Reproduce the listing exactly and skip over any pictures.

* [Recorded information]

## BEGIN

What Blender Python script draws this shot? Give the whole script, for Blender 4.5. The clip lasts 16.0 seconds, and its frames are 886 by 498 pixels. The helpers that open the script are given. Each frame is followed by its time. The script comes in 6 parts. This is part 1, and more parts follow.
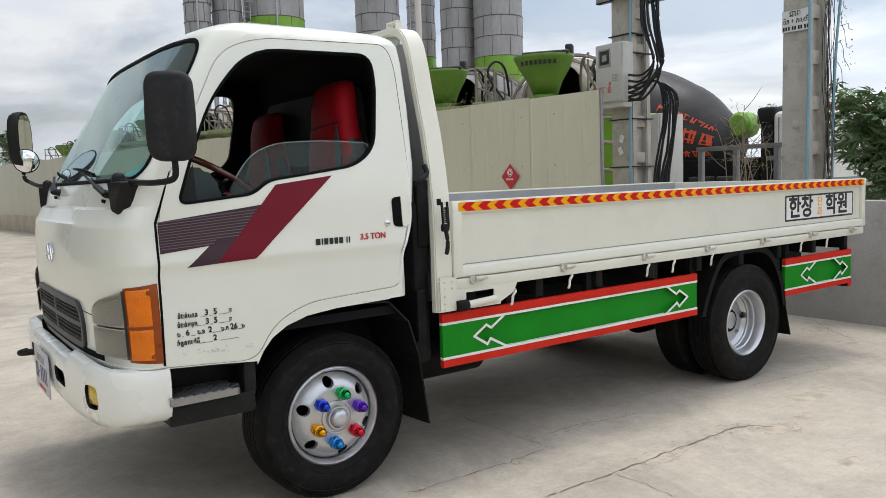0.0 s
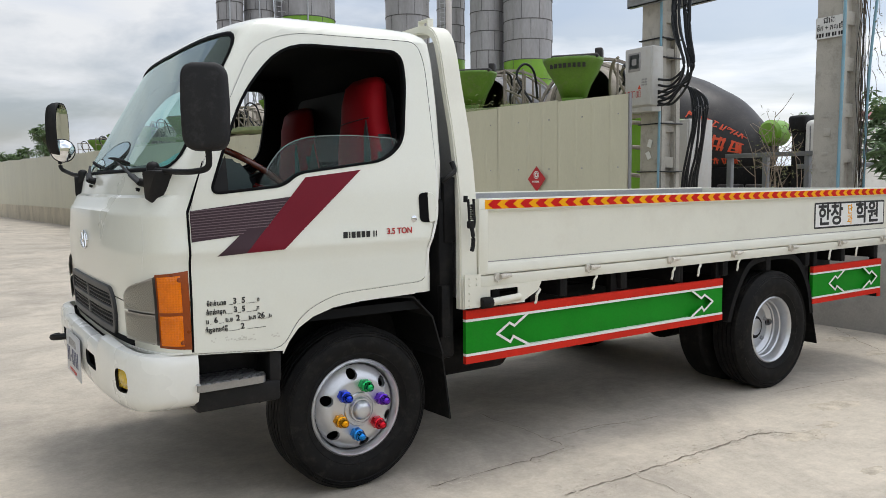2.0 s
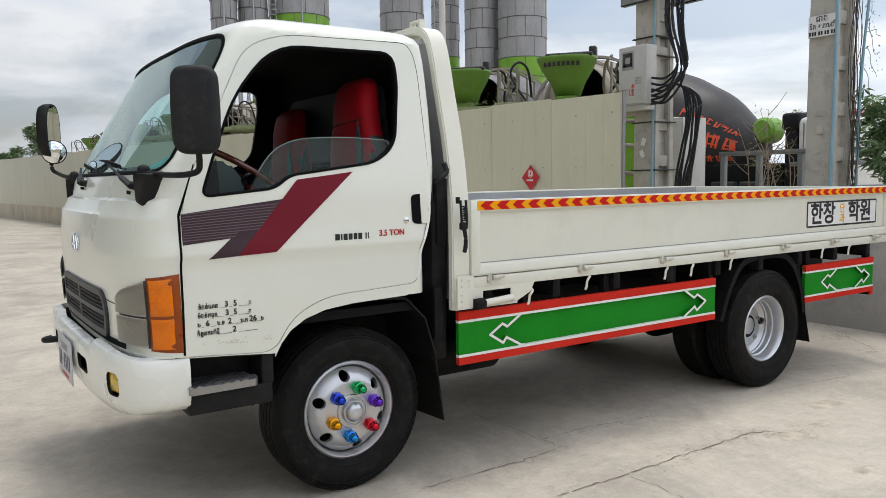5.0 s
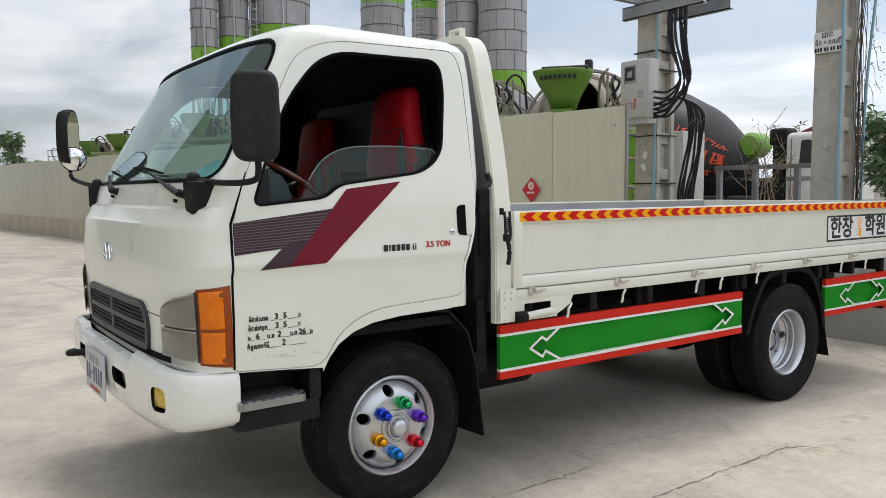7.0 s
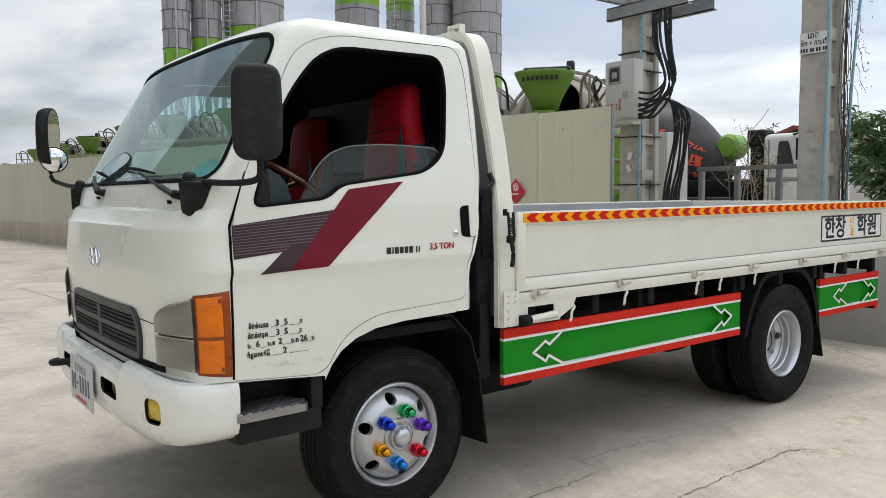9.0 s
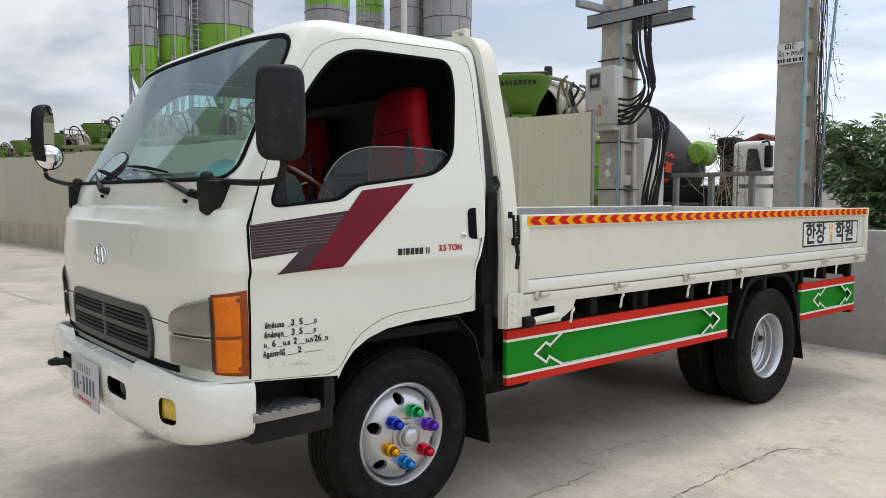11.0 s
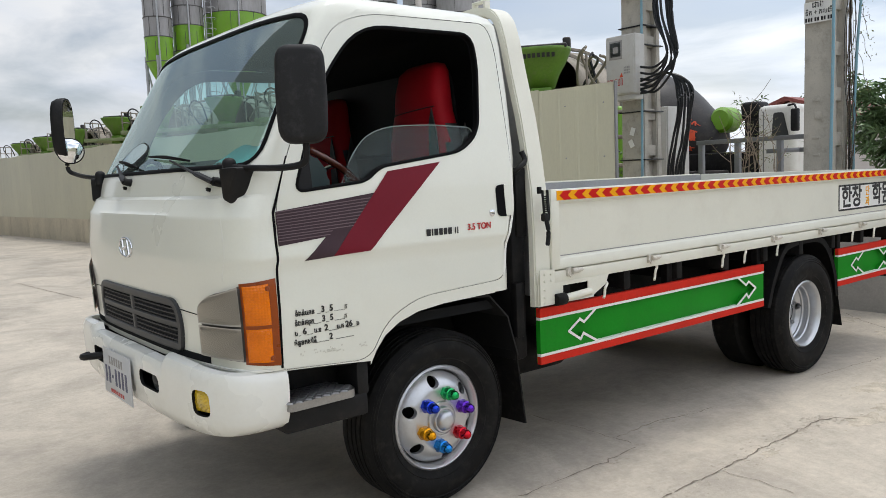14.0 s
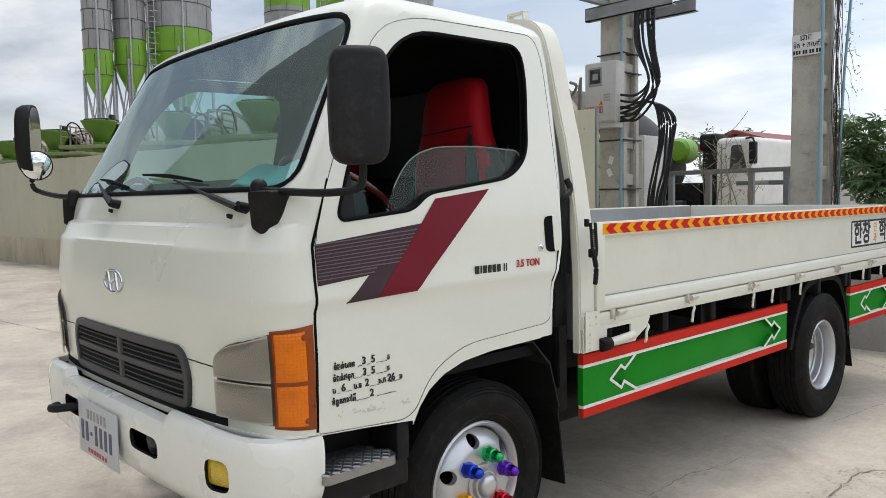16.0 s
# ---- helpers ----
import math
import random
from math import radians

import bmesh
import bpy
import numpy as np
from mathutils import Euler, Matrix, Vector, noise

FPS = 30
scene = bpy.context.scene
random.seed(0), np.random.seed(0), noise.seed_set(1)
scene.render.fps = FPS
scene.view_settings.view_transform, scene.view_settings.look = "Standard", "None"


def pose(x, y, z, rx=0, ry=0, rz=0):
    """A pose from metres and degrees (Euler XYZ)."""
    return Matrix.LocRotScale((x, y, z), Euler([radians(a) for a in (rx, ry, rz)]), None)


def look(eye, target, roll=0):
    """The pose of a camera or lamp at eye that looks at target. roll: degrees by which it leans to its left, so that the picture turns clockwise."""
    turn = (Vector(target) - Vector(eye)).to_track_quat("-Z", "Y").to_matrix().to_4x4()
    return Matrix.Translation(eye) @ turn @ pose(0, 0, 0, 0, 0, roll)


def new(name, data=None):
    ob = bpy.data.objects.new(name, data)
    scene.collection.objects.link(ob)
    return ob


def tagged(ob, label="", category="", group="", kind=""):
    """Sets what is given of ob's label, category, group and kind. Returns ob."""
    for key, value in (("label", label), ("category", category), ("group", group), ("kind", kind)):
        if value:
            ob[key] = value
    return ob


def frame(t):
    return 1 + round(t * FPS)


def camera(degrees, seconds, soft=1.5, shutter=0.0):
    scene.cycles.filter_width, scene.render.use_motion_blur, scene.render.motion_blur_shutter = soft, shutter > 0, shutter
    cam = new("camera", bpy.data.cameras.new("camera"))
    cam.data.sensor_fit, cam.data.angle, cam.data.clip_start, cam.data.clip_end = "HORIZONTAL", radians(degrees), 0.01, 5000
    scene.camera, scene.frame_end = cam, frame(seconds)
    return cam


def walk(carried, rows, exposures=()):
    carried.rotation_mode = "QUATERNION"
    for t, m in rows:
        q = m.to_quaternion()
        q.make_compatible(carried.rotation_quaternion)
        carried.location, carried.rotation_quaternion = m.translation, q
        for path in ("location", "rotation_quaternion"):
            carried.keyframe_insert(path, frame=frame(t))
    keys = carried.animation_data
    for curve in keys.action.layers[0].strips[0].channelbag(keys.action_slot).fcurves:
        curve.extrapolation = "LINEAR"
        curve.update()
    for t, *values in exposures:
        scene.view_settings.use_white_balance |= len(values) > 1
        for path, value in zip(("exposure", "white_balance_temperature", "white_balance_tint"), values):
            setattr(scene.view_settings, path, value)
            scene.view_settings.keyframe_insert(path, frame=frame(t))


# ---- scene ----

## END

* [Task solution]
What Blender Python script draws this shot? Give the whole script, for Blender 4.5. The clip lasts 16.0 seconds, and its frames are 886 by 498 pixels. The helpers that open the script are given. Each frame is followed by its time. The script comes in 6 parts. This is part 1, and more parts follow.
0.0 s
2.0 s
5.0 s
7.0 s
9.0 s
11.0 s
14.0 s
16.0 s
# ---- helpers ----
import math
import random
from math import radians

import bmesh
import bpy
import numpy as np
from mathutils import Euler, Matrix, Vector, noise

FPS = 30
scene = bpy.context.scene
random.seed(0), np.random.seed(0), noise.seed_set(1)
scene.render.fps = FPS
scene.view_settings.view_transform, scene.view_settings.look = "Standard", "None"


def pose(x, y, z, rx=0, ry=0, rz=0):
    """A pose from metres and degrees (Euler XYZ)."""
    return Matrix.LocRotScale((x, y, z), Euler([radians(a) for a in (rx, ry, rz)]), None)


def look(eye, target, roll=0):
    """The pose of a camera or lamp at eye that looks at target. roll: degrees by which it leans to its left, so that the picture turns clockwise."""
    turn = (Vector(target) - Vector(eye)).to_track_quat("-Z", "Y").to_matrix().to_4x4()
    return Matrix.Translation(eye) @ turn @ pose(0, 0, 0, 0, 0, roll)


def new(name, data=None):
    ob = bpy.data.objects.new(name, data)
    scene.collection.objects.link(ob)
    return ob


def tagged(ob, label="", category="", group="", kind=""):
    """Sets what is given of ob's label, category, group and kind. Returns ob."""
    for key, value in (("label", label), ("category", category), ("group", group), ("kind", kind)):
        if value:
            ob[key] = value
    return ob


def frame(t):
    return 1 + round(t * FPS)


def camera(degrees, seconds, soft=1.5, shutter=0.0):
    scene.cycles.filter_width, scene.render.use_motion_blur, scene.render.motion_blur_shutter = soft, shutter > 0, shutter
    cam = new("camera", bpy.data.cameras.new("camera"))
    cam.data.sensor_fit, cam.data.angle, cam.data.clip_start, cam.data.clip_end = "HORIZONTAL", radians(degrees), 0.01, 5000
    scene.camera, scene.frame_end = cam, frame(seconds)
    return cam


def walk(carried, rows, exposures=()):
    carried.rotation_mode = "QUATERNION"
    for t, m in rows:
        q = m.to_quaternion()
        q.make_compatible(carried.rotation_quaternion)
        carried.location, carried.rotation_quaternion = m.translation, q
        for path in ("location", "rotation_quaternion"):
            carried.keyframe_insert(path, frame=frame(t))
    keys = carried.animation_data
    for curve in keys.action.layers[0].strips[0].channelbag(keys.action_slot).fcurves:
        curve.extrapolation = "LINEAR"
        curve.update()
    for t, *values in exposures:
        scene.view_settings.use_white_balance |= len(values) > 1
        for path, value in zip(("exposure", "white_balance_temperature", "white_balance_tint"), values):
            setattr(scene.view_settings, path, value)
            scene.view_settings.keyframe_insert(path, frame=frame(t))


# ---- scene ----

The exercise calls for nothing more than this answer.